- Exercise directions: State the number of lines where "shutter" appears. Add nothing else.

--- START ---

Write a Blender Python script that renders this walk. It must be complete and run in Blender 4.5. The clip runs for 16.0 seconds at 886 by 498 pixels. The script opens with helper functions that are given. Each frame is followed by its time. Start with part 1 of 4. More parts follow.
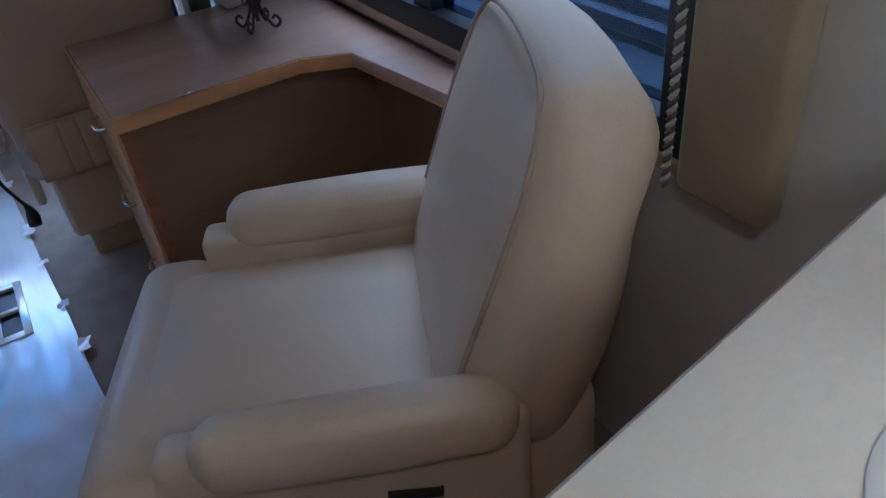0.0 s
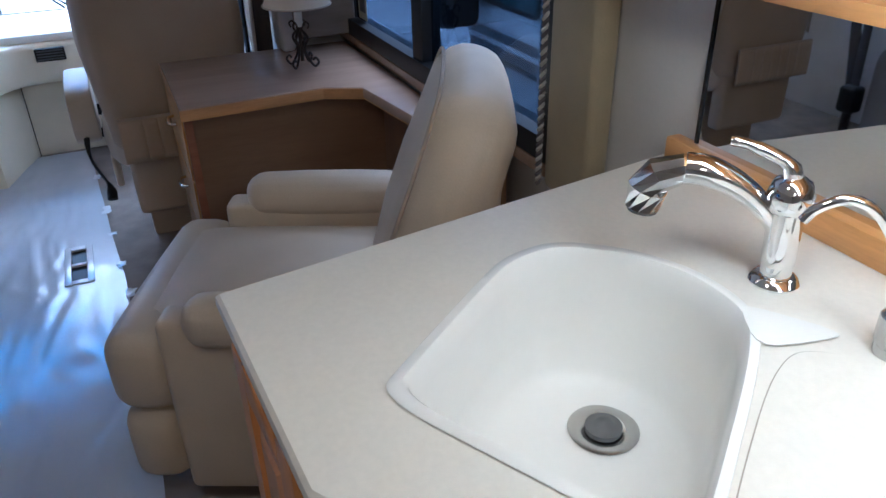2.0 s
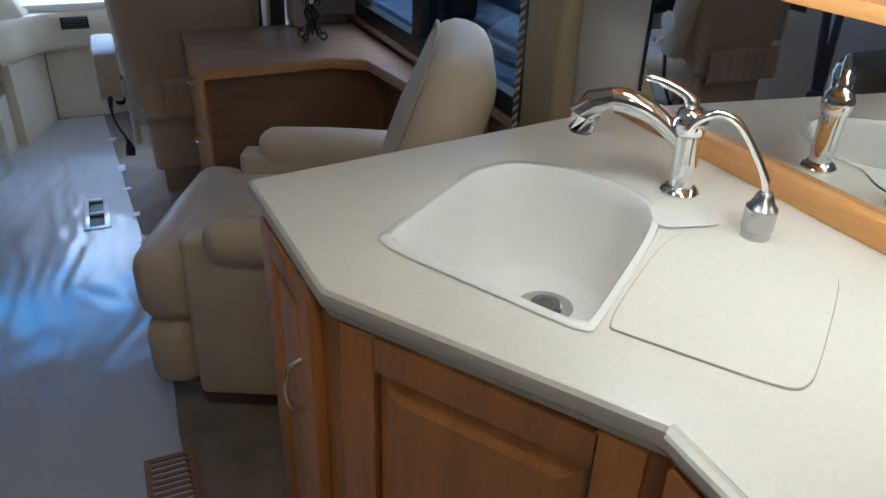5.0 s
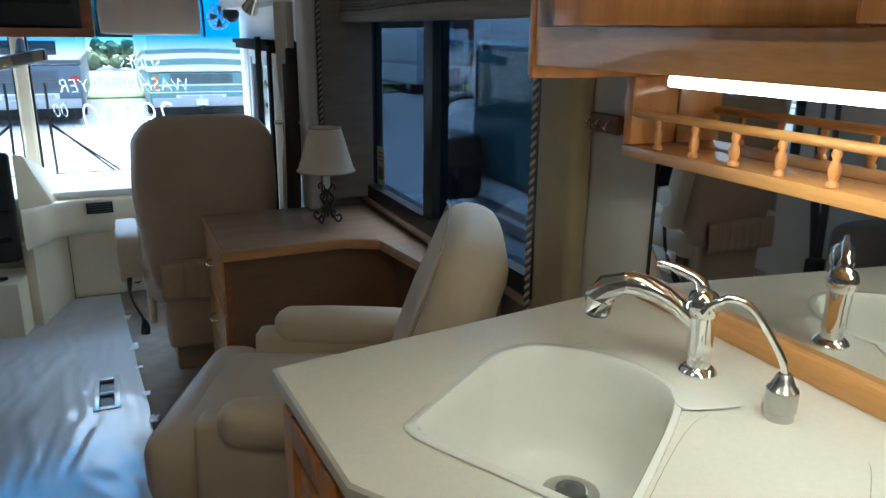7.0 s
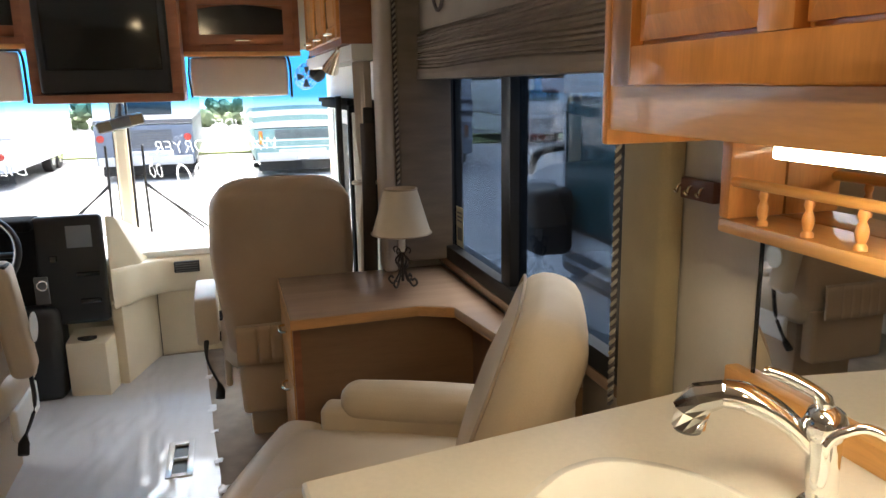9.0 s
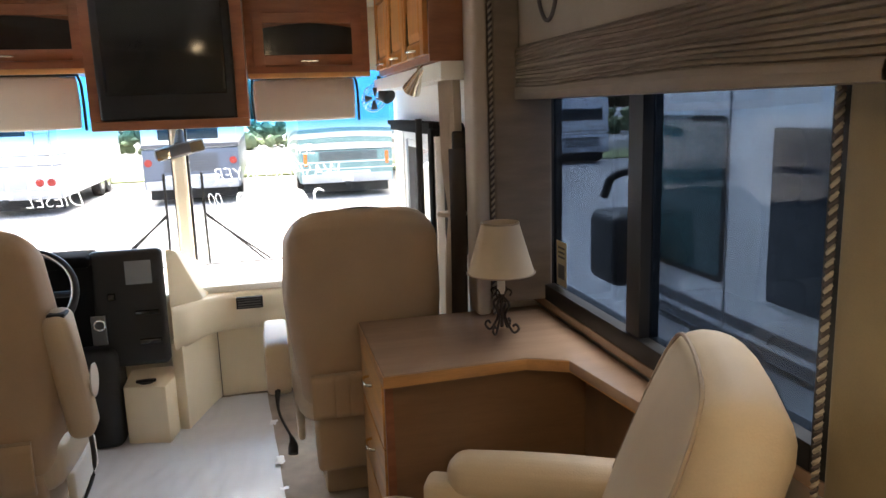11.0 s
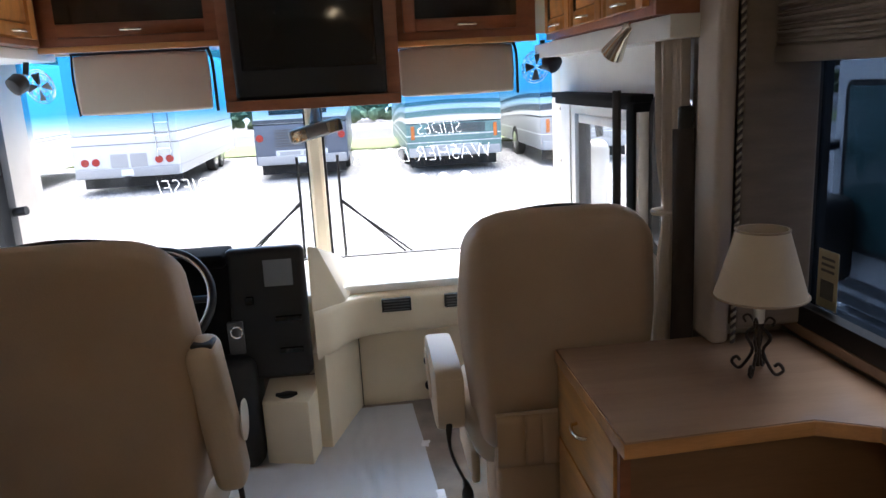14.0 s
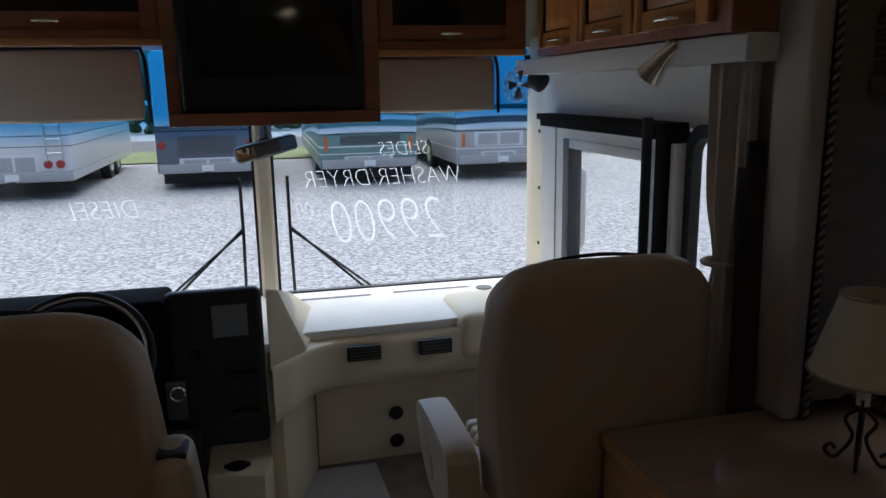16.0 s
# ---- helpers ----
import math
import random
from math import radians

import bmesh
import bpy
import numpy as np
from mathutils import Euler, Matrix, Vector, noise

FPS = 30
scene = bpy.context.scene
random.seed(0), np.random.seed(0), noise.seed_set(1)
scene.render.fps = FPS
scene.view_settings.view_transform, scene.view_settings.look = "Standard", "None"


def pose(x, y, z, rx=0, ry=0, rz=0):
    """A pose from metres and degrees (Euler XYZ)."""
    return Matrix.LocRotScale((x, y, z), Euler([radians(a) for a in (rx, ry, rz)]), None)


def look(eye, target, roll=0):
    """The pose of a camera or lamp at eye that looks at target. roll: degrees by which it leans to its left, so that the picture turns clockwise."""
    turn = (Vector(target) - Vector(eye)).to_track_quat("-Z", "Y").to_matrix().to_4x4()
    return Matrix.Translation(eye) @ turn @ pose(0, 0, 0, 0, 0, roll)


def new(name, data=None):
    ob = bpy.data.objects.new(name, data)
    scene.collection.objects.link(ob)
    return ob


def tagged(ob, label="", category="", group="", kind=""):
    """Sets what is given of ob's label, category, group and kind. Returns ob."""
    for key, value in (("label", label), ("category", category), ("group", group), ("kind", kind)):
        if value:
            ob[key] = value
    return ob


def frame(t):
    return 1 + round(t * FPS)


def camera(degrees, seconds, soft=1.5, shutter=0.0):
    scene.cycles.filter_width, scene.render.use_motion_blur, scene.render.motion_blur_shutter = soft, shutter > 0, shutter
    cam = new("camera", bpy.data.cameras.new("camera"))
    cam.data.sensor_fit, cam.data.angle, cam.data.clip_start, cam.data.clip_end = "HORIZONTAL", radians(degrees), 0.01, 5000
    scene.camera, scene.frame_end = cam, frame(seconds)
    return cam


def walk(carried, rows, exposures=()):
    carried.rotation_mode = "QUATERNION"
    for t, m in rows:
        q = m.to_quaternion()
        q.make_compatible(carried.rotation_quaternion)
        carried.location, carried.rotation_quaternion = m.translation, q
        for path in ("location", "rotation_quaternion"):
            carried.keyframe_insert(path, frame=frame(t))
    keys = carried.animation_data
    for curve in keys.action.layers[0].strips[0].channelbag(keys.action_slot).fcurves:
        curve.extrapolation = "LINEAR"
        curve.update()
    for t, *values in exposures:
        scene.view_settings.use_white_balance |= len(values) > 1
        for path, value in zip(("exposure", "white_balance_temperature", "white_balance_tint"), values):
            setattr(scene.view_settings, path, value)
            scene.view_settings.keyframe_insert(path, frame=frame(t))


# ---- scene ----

--- END ---

- Result of this exercise: 2